Transcribe the stretch of entries below from the line with "5. More parts follow." through the line with "(0.66, 0.66, 0.65))", exactly and with both ends included; leave out all other lines.

#### RECORD EXTRACTS
==========

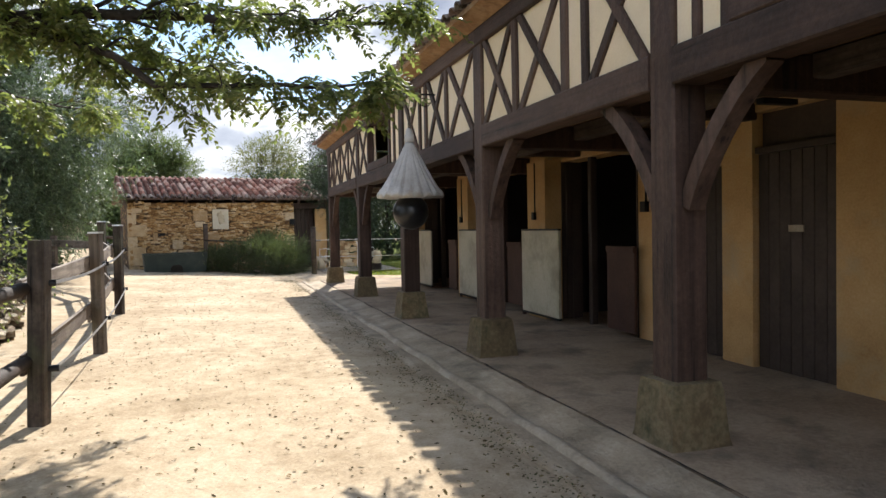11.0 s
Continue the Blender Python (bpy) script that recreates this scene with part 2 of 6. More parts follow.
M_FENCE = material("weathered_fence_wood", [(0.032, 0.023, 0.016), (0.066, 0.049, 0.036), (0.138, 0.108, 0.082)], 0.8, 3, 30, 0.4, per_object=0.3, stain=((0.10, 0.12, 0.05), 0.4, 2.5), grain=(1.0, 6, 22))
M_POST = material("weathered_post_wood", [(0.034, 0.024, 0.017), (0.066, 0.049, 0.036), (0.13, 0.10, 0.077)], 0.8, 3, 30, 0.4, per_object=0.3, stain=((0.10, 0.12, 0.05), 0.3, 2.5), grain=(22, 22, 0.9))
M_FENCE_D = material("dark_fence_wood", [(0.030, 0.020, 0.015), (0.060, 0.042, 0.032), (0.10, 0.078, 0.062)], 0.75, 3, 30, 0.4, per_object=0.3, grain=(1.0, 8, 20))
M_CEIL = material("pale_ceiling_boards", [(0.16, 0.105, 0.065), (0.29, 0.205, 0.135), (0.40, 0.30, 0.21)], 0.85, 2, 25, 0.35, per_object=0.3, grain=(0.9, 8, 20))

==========

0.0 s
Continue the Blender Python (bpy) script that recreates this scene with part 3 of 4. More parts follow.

==========

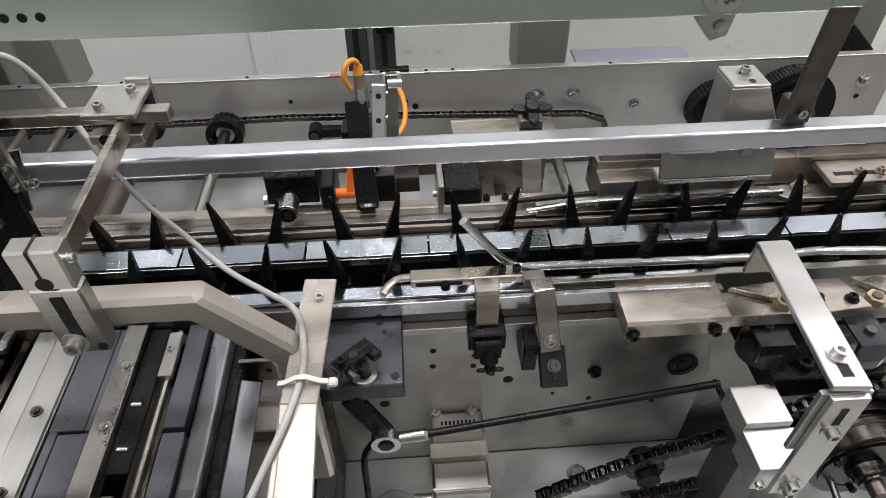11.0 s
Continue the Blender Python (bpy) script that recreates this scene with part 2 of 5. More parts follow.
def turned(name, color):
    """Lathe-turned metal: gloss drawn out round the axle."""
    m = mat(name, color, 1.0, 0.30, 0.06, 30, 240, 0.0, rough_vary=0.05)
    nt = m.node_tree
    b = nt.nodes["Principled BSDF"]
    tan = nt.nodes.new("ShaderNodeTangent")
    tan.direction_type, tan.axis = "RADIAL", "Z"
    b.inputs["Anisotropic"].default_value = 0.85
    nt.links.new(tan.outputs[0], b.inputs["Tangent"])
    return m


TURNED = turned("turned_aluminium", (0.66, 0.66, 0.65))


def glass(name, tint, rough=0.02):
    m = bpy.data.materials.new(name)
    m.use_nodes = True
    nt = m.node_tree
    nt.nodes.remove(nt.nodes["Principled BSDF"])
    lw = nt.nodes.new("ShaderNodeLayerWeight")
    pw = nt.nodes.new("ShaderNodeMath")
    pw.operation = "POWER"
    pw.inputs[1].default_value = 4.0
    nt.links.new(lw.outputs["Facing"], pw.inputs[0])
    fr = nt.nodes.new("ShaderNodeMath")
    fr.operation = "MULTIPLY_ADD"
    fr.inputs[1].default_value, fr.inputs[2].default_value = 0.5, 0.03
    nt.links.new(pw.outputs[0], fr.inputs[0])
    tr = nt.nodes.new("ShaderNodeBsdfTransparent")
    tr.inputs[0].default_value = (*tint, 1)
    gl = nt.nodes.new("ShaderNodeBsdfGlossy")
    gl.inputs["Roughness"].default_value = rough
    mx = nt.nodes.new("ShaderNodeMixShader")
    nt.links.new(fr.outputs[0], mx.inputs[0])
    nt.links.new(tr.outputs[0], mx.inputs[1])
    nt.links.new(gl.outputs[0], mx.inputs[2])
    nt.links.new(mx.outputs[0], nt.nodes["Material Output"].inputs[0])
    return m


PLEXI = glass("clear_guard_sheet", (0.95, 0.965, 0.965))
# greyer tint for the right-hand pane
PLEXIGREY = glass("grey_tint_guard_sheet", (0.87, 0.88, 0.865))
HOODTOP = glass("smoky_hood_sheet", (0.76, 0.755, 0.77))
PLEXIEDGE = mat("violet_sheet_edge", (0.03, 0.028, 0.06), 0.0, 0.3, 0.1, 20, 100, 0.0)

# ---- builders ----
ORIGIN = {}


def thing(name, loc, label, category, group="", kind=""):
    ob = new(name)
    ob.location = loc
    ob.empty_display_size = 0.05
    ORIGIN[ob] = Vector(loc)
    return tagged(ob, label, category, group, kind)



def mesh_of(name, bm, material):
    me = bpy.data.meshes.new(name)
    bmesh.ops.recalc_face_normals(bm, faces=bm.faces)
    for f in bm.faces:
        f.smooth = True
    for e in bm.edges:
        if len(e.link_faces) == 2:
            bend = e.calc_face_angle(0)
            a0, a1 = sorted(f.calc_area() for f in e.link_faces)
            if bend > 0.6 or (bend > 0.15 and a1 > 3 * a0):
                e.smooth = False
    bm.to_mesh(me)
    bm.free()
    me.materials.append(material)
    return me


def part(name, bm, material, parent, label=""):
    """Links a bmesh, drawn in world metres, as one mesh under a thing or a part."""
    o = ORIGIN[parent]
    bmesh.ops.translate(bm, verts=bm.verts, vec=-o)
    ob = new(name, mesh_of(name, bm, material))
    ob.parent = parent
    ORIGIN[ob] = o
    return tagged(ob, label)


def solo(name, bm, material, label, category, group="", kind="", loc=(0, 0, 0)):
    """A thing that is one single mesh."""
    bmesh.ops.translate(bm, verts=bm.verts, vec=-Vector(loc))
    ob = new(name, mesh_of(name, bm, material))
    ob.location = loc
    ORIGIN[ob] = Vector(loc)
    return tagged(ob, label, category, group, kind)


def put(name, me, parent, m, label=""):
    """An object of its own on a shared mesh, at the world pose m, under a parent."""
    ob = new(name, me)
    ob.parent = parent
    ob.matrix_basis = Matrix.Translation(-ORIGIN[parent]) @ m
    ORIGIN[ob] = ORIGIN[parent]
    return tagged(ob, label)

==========

#### OUTPUT OF THE TASK
Continue the Blender Python (bpy) script that recreates this scene with part 2 of 5. More parts follow.
def turned(name, color):
    """Lathe-turned metal: gloss drawn out round the axle."""
    m = mat(name, color, 1.0, 0.30, 0.06, 30, 240, 0.0, rough_vary=0.05)
    nt = m.node_tree
    b = nt.nodes["Principled BSDF"]
    tan = nt.nodes.new("ShaderNodeTangent")
    tan.direction_type, tan.axis = "RADIAL", "Z"
    b.inputs["Anisotropic"].default_value = 0.85
    nt.links.new(tan.outputs[0], b.inputs["Tangent"])
    return m


TURNED = turned("turned_aluminium", (0.66, 0.66, 0.65))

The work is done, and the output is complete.